Work to do:
Pull every line that holds the word "this" from the entries.

━━━━━━

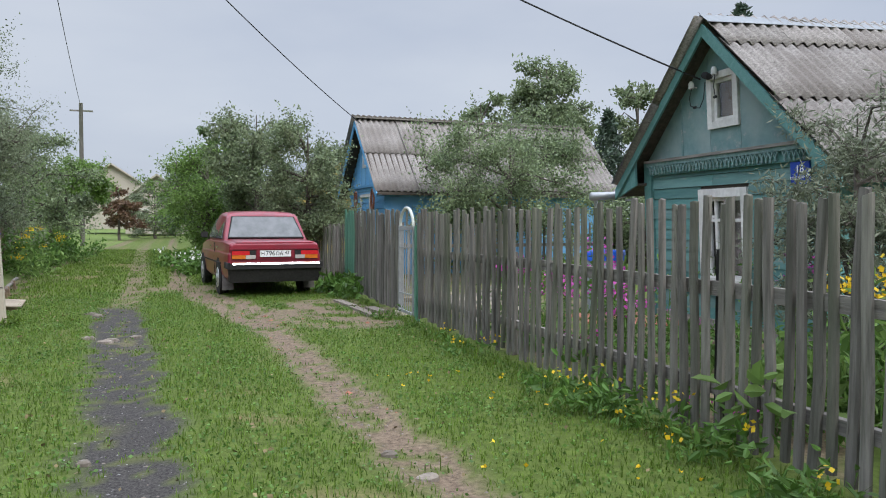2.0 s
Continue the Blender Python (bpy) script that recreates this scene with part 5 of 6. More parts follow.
rh = random.Random(17)
bh_o = (5.42, 24.75, 0)
blue = simple_house(bh_o, (0.02, -1, 0), (1, 0.02, 0), 3.6, 6.2, 2.22, 3.92, BLUEPAINT, SLATE, "sky-blue timber house with a grey slate roof", rh, boards_mat=BLUEPAINT, windows=((1.35, 2.35, 0.95, 2.02, WHITETRIM), (1.6, 2.1, 2.72, 3.35, WHITETRIM)), over=0.3, trim=BLUEPAINT)
for u in (0.95, 2.85):
    s = Shape().tube([(5.38, 24.75 - u, 1.72 + 0.0), (5.36, 24.75 - u, 1.72)], 0.01, 4)
    pts = [(5.36, 24.75 - u + 0.13 * math.cos(a), 1.85 + 0.26 * math.sin(a)) for a in [2 * math.pi * k / 18 for k in range(19)]]
    part("painted_wreath", Shape().tube(pts, 0.028, 6), BRICK, blue)
simple_house((4.3, 34.0, 0), (1, 0.05, 0), (-0.05, 1, 0), 6.5, 7, 2.3, 4.7, YELLOWWALL, ZINC, "yellow house with a pale metal roof behind trees", rh, over=0.3, corr=False, trim=ZINC)
simple_house((-3.6, 74, 0.2), (1, 0, 0), (0, 1, 0), 5.2, 7, 3.2, 5.2, CREAMWALL, BROWN, "pale two-storey brick house at the lane's end", rh, windows=((1.9, 3.3, 3.2, 4.2, BROWN), (1.0, 1.9, 1.2, 2.2, WHITETRIM)), over=0.5, corr=False, trim=CREAMWALL)
simple_house((-8.5, 85, 0.5), (1, 0, 0), (0, 1, 0), 6.0, 7, 4.5, 6.5, CREAMWALL, REDROOF, "distant pale house with a low roof", rh, over=0.4, corr=False, trim=CREAMWALL)
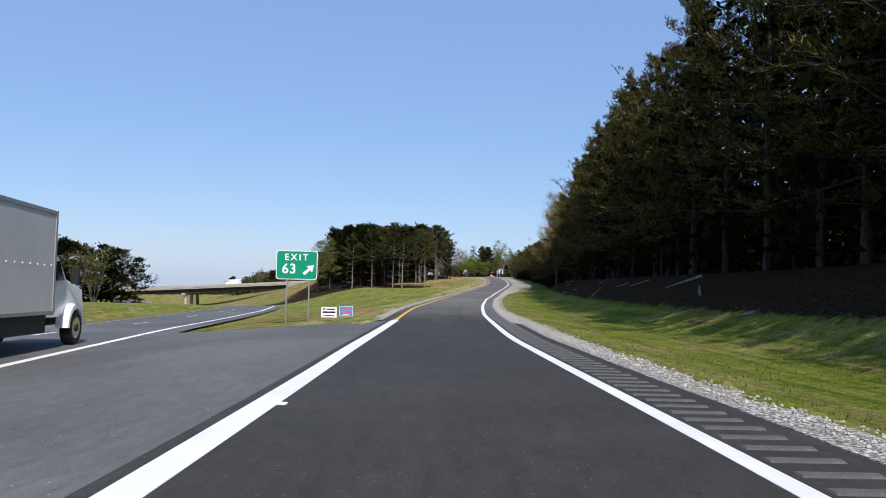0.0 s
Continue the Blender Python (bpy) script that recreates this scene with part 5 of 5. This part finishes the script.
# ---- the overpass ----
A, B = Vector((-38.0, 235.3, -2.35)), Vector((-135.0, 257.2, -8.5))
run = (B - A)
length = run.length
bridge = thing("bridge", Matrix.Translation(A) @ run.to_track_quat("X", "Z").to_matrix().to_4x4(), "concrete highway overpass on dark girders", "bridge", kind="structure")
part("deck", box(-14, length + 20, -5.5, 5.5, -0.35, 0.0, 0.03), CONCRETE, bridge)
for s in (-5.4, 5.4):
    part("parapet", box(-14, length + 20, s - 0.18, s + 0.18, 0.0, 0.75, 0.03), CONCRETE, bridge)
for s in (-4.4, -1.5, 1.5, 4.4):
    part("girder", box(4, length - 4, s - 0.25, s + 0.25, -1.55, -0.35), STEEL_DARK, bridge)
for s in (0.445,):
    for q in (-3.6, 0, 3.6):
        part("column", rod((length * s, q, -9.5), (length * s, q, -1.9), 0.55, None, 14), CONCRETE, bridge)
    part("pier_cap", box(length * s - 0.6, length * s + 0.6, -5, 5, -2.3, -1.55, 0.05), CONCRETE, bridge)
for s, e in ((-14, 8), (length - 8, length + 20)):
    part("abutment", box(s, e, -5.4, 5.4, -7.5, -0.36), CONCRETE, bridge)
van = thing("van", pose(0, 0, 0), "small white van crossing the overpass", "van")
vm = bridge.matrix_world @ pose(30, -2, 0.0)
van.matrix_world = vm
part("body", box(-2.4, 2.4, -0.95, 0.95, 0.4, 1.5, 0.12), CAR_WHITE, van)
part("roof", box(-2.3, 1.3, -0.9, 0.9, 1.5, 2.2, 0.18), CAR_WHITE, van)
for x in (-1.5, 1.5):
    for s in (-0.85, 0.85):
        part("wheel", rod((x, s - 0.1, 0.34), (x, s + 0.1, 0.34), 0.34, None, 14), TYRE, van)


# ---- vehicles ----
def wheel(parent, x, y, r, w, side):
    tyre_bm = rod((x, y - w / 2, r), (x, y + w / 2, r), r, None, 24)
    bmesh.ops.bevel(tyre_bm, geom=[e for e in tyre_bm.edges if e.calc_face_angle(0) > 1.0], offset=0.03, segments=2, affect="EDGES")
    wh = part("wheel", tyre_bm, TYRE, parent)
    o = y + side * (w / 2 + 0.004)
    rim = rod((x, o - side * 0.05, r), (x, o, r), r * 0.62, None, 18)
    part("rim", rim, CHROME, wh)
    hub = rod((x, o, r), (x, o + side * 0.03, r), r * 0.22, None, 10)
    part("hub", hub, TRIM, wh)


def side_profile(outline, y0, y1, bev, taper=0.0):
    """A body from a side outline (x, z), between y0 and y1."""
    bm = bmesh.new()
    f = bm.faces.new([bm.verts.new((x, y0, z)) for x, z in outline])
    r = bmesh.ops.extrude_face_region(bm, geom=[f])
    bmesh.ops.translate(bm, vec=(0, y1 - y0, 0), verts=[v for v in r["geom"] if isinstance(v, bmesh.types.BMVert)])
    top = max(z for _, z in outline)
    for v in bm.verts:
        if taper and v.co.z > top - 0.25:
            v.co.y *= 1 - taper
    bmesh.ops.recalc_face_normals(bm, faces=bm.faces[:])
    bmesh.ops.bevel(bm, geom=bm.edges[:], offset=bev, segments=2, affect="EDGES")
    return bm


def pickup(m):
    """Crew-cab pickup, nose towards +x."""
    ob = thing("pickup_truck", m, "white crew-cab pickup with black wheels", "pickup truck")
    body = [(-2.85, 0.62), (-2.85, 1.22), (-0.95, 1.24), (2.0, 1.24), (2.75, 1.16), (2.9, 0.95), (2.9, 0.58), (2.3, 0.52), (2.28, 0.80), (2.05, 1.0), (1.68, 1.0), (1.45, 0.80), (1.42, 0.50),
            (-1.35, 0.50), (-1.38, 0.80), (-1.6, 1.0), (-1.98, 1.0), (-2.2, 0.80), (-2.25, 0.58)]
    part("body", side_profile(body, -0.98, 0.98, 0.035), CAR_WHITE, ob)
    cab = [(-1.0, 1.22), (-0.92, 1.84), (-0.75, 1.92), (0.55, 1.93), (0.75, 1.86), (1.45, 1.22)]
    part("cab", side_profile(cab, -0.88, 0.88, 0.05, 0.12), CAR_WHITE, ob)
    for s in (-1, 1):
        for glass in ([(-0.82, 1.30), (-0.76, 1.76), (-0.12, 1.79), (-0.12, 1.30)], [(-0.02, 1.30), (-0.02, 1.79), (0.50, 1.79), (1.05, 1.30)]):
            p = part("window", prism(glass, 0.01, 0, pose(0, s * 0.868 - 0.005, 0)), GLASS, ob)
        part("mirror", box(0.85, 1.05, s * 1.1 - 0.1, s * 1.1 + 0.1, 1.28, 1.5, 0.04), CAR_WHITE, ob)
        part("tail_lamp", box(-2.87, -2.8, s * 0.88 - 0.08, s * 0.88 + 0.08, 0.85, 1.18, 0.01), LAMP_RED, ob)
        part("headlamp", box(2.72, 2.9, s * 0.78 - 0.16, s * 0.78 + 0.16, 0.92, 1.1, 0.02), GLASS, ob)
        part("sill_step", box(-1.2, 1.3, s * 0.95 - 0.08, s * 0.95 + 0.08, 0.38, 0.46, 0.02), TRIM, ob)
        for x in (-1.79, 1.87):
            wheel(ob, x, s * 0.86, 0.42, 0.28, s)
    part("bed_floor", box(-2.75, -1.1, -0.85, 0.85, 1.20, 1.246), TRIM, ob)
    part("grille", box(2.88, 2.93, -0.6, 0.6, 0.75, 1.08, 0.01), TRIM, ob)
    part("bumper", box(2.8, 3.0, -0.95, 0.95, 0.5, 0.68, 0.04), CHROME, ob)
    part("rear_bumper", box(-3.0, -2.82, -0.95, 0.95, 0.55, 0.7, 0.03), CHROME, ob)
    return ob


pu, pn = -14.6, 5.7
pp = CROSS_O + CROSS_U * pu + CROSS_N * pn
pickup(pose(pp.x, pp.y, cross_z(pu) + 0.012, 0, 0, 180 + math.degrees(math.atan2(CROSS_U.y, CROSS_U.x))))


def box_truck(m):
    """Conventional-cab box truck, nose towards +x."""
    ob = thing("box_truck", m, "grey-white box truck with a white cab", "truck")
    part("box", box(-8.2, -1.35, -1.2, 1.2, 0.95, 3.55, 0.03), BOX_PANEL, ob)
    for z in (0.95, 3.50):
        part("box_rail", box(-8.22, -1.33, -1.22, 1.22, z - 0.04, z + 0.06, 0.01), GALV, ob)
    for k in range(16):
        part("rivet", rod((-7.9 + 0.42 * k, -1.215, 2.15), (-7.9 + 0.42 * k, -1.2, 2.15), 0.025, None, 8), SIGN_WHITE, ob)
    part("corner_post", box(-1.42, -1.3, -1.225, -1.1, 0.9, 3.58, 0.02), GALV, ob)
    part("chassis", box(-8.0, 1.4, -0.45, 0.45, 0.55, 0.85), TRIM, ob)
    part("side_guard", box(-5.6, -1.5, -1.1, -1.02, 0.45, 0.9, 0.02), TRIM, ob)
    part("cab", side_profile([(-1.2, 0.8), (-1.2, 2.45), (-0.3, 2.5), (0.25, 1.85), (1.5, 1.6), (1.75, 0.8)], -0.95, 0.95, 0.07, 0.06), CAR_WHITE, ob)
    part("window", prism([(-0.95, 1.75), (-0.95, 2.3), (-0.35, 2.3), (0.05, 1.8)], 0.01, 0, pose(0, -0.96, 0)), GLASS, ob)
    for s in (-1, 1):
        fender = [(0.55 + 0.62 * math.cos(radians(a)), 0.5 + 0.66 * math.sin(radians(a))) for a in range(0, 181, 15)] + [(0.55 + 0.5 * math.cos(radians(a)), 0.5 + 0.52 * math.sin(radians(a))) for a in range(180, -1, -15)]
        part("fender", prism(fender, 0.34, 0.0, pose(0, s * 0.98 - 0.17, 0)), CAR_WHITE, ob)
        wheel(ob, 0.55, s * 1.0, 0.48, 0.28, s)
        wheel(ob, -6.2, s * 0.95, 0.48, 0.5, s)
        part("mirror", box(-0.05, 0.1, s * 1.25 - 0.1, s * 1.25 + 0.1, 1.7, 2.2, 0.03), TRIM, ob)
    return ob


ty = 22.0
slope = math.degrees(math.atan2(MAIN_Z(26) - MAIN_Z(14), 12))
box_truck(pose(MAIN_X(ty) - 1.75, ty, MAIN_Z(ty) + 0.012, 0, 0, 97.5) @ pose(-0.55, 0, 0, 0, -slope, 0))

def saloon(m, paint_mat, label):
    """A car far down the highway, nose towards +x."""
    ob = thing("car", m, label, "car", "highway cars")
    part("body", side_profile([(-2.2, 0.35), (-2.25, 0.85), (-1.5, 0.95), (1.2, 0.92), (2.1, 0.78), (2.2, 0.35)], -0.88, 0.88, 0.06), paint_mat, ob)
    part("cabin", side_profile([(-1.6, 0.92), (-1.0, 1.42), (0.4, 1.44), (1.2, 0.92)], -0.8, 0.8, 0.06, 0.12), GLASS, ob)
    part("roof", box(-0.95, 0.4, -0.68, 0.68, 1.40, 1.46, 0.02), paint_mat, ob)
    for s in (-1, 1):
        for x in (-1.35, 1.35):
            wheel(ob, x, s * 0.78, 0.33, 0.2, s)
    return ob


for cy, mat, lab in ((96.0, CAR_DARK, "dark saloon car on the opposite carriageway"), (128.0, CAR_WHITE, "white saloon car on the opposite carriageway"), (162.0, CAR_DARK, "small dark car far down the highway")):
    cs = (MAIN_X(cy + 1) - MAIN_X(cy - 1)) / 2
    cn = 1 / math.sqrt(1 + cs * cs)
    saloon(pose(MAIN_X(cy) - 28 * cn, cy + 28 * cs * cn, MAIN_Z(cy) + 0.012, 0, 0, -math.degrees(math.atan2(1, -cs))), mat, lab)

# ---- fallen wood on the bank ----
LOG_RNG = np.random.default_rng(9)
for k in range(16):
    y = 12 + 6.3 * k + LOG_RNG.uniform(-2, 2)
    d = LOG_RNG.uniform(9.6, 13)
    x = ROAD_X(y) + d
    ln = LOG_RNG.uniform(0.8, 2.4)
    a = LOG_RNG.uniform(50, 120)
    dx, dy = math.cos(radians(a)) * ln, math.sin(radians(a)) * ln
    bm = rod((x, y, ground_z(x, y) + 0.07), (x + dx, y + dy, ground_z(x + dx, y + dy) + 0.08), LOG_RNG.uniform(0.03, 0.08), 0.02, 8)
    tagged(part("fallen_branch", bm, BARK_PINE), "pale fallen branch on the leaf litter", "fallen branch", "fallen branches")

━━━━━━

Finished exercise:
Continue the Blender Python (bpy) script that recreates this scene with part 5 of 6. More parts follow.
Continue the Blender Python (bpy) script that recreates this scene with part 5 of 5. This part finishes the script.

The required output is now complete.